The government said that accessibility would be taken into account as the bans are formalized.
It’s not clear, at the moment, if or where evidence-based decision-making comes into this process, however. According to Liboiron, very little research has successfully tracked the movement of consumer products in the ocean, since their disintegration into microplastics makes them hard to identify.
Do plastic bans work?
Some data exists on the effectiveness of city-wide plastic bag bans — San Jose, California, for instance, cut plastic litter in storm drains by 89 percent — but this kind of large-scale ban has never been tried before. The closest predecessor to Canada’s plans will be the upcoming single-use product bans in the European Union. The Canadian government is likely to follow the same research and recommendations as the EU, the official said.
But environmental engineer Morton Barlaz of North Carolina State University posits that bans might not be the best solution for our planet’s growing plastics problem.
“Nothing works like an incentive better than money. Instead of banning bags, we could start charging for them,” Barlaz said. Under that strategy, the hope would be to avoid losing access to useful products like plastic bags and straws outright, and instead voluntarily cut their use.
“Anything we’re talking about — a straw, a plastic bag, a piece of cutlery — it has a function consumers want.

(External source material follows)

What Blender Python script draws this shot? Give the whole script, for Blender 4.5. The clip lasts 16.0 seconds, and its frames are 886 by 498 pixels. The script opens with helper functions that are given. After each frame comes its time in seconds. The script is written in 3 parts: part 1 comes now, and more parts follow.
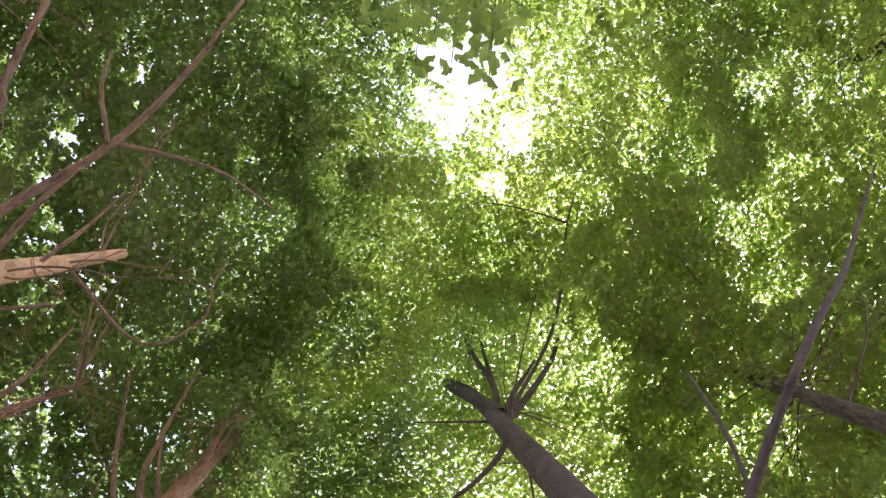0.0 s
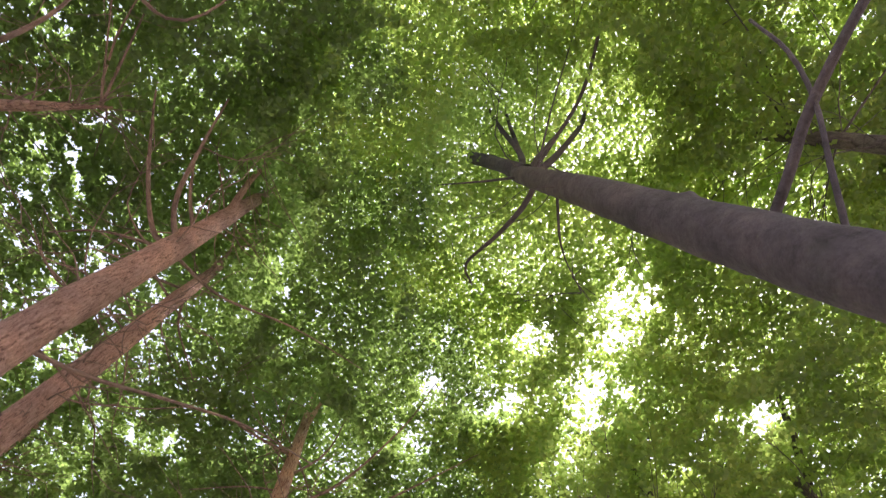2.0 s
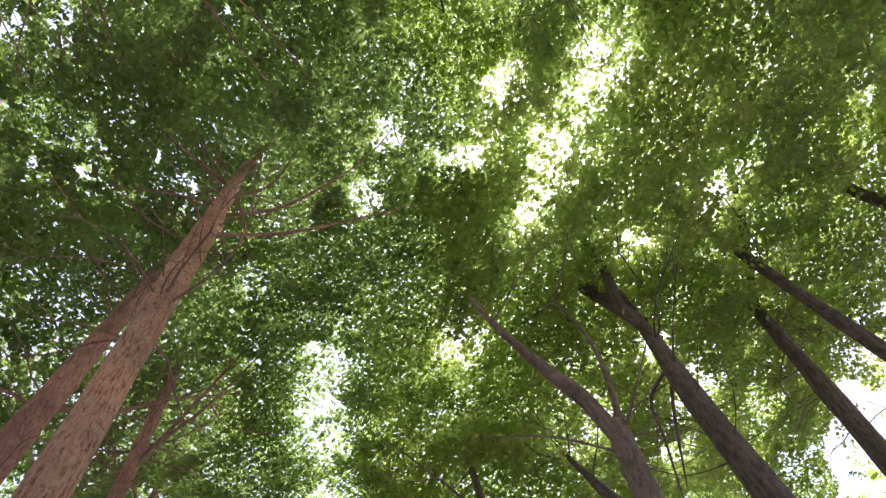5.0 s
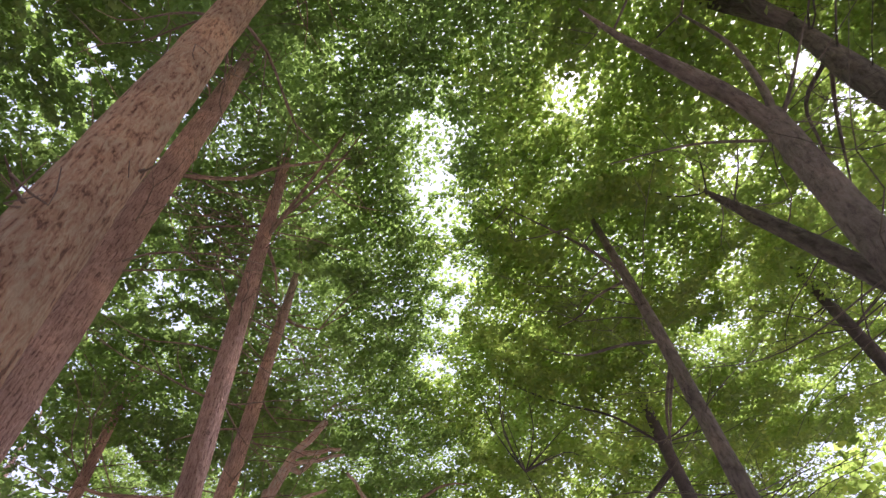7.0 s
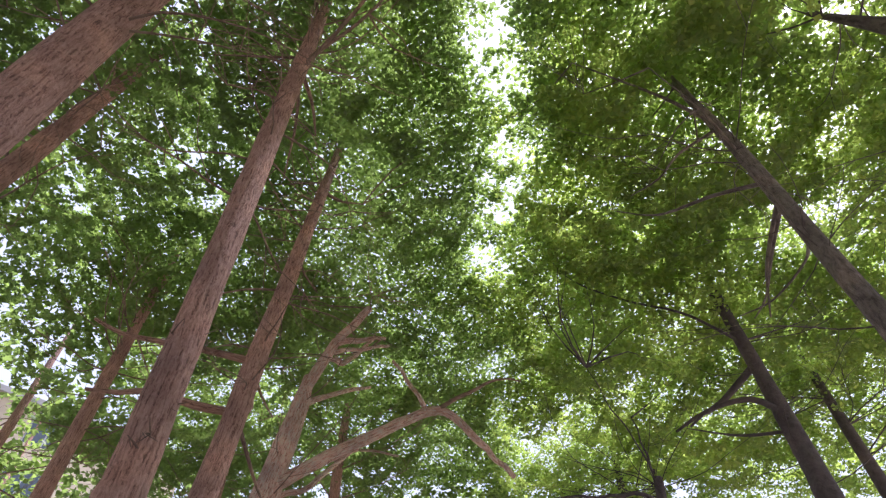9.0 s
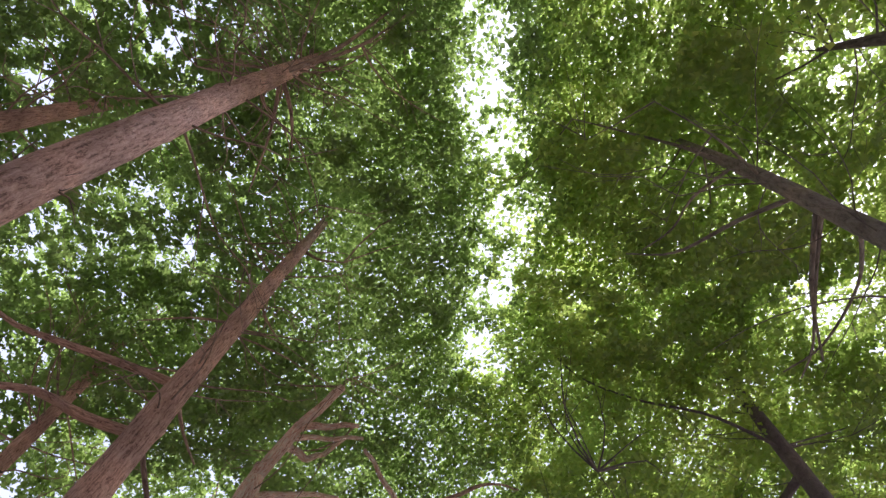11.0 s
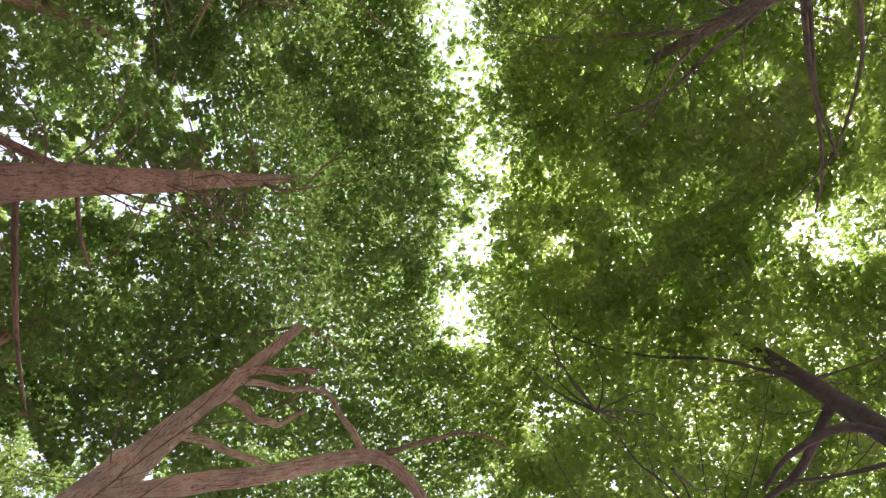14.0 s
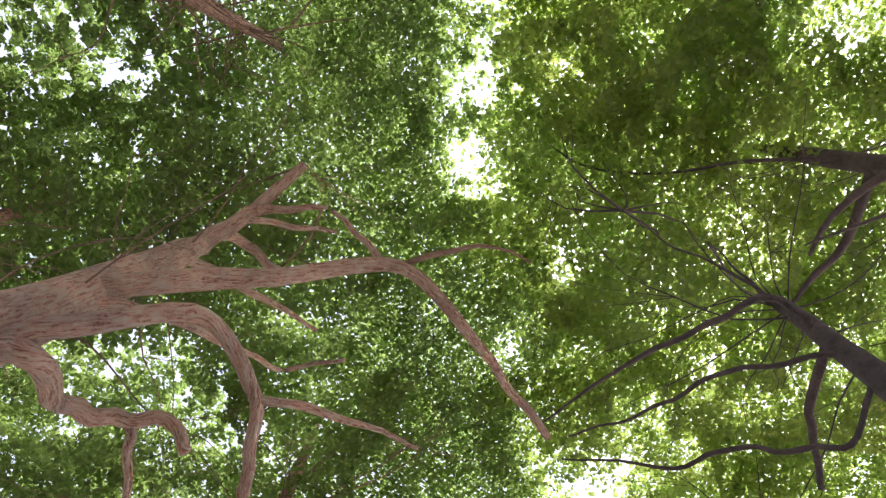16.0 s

If we ban it, we need to think about the alternative and what that alternative does for people and the environment,” Barlaz said.
If the alternative to a piece of plastic cutlery is a piece of biodegradable plastic that costs more fossil fuels to produce and is equally difficult to dispose of, not to mention costs more for the business selling it, it doesn’t solve any of the problems we associate with petroleum-based plastics.
“Anytime you make a policy, somebody can come up with a legitimate, reasonable exception to that policy in about 30 seconds,” Barlaz said. “I have to wonder if incentives would get us most of the way there without these exceptions.”
Liboiron has another alternative to plastic bans — reducing Canada’s oil subsidies, which have a value of between $7.7 billion and $15 billion.
Because oil is the source of all petroleum-based plastics (as well as a major contributor to carbon pollution), Liboiron said, an increase in oil prices would decrease the cost-effectiveness of single-use plastics across the board.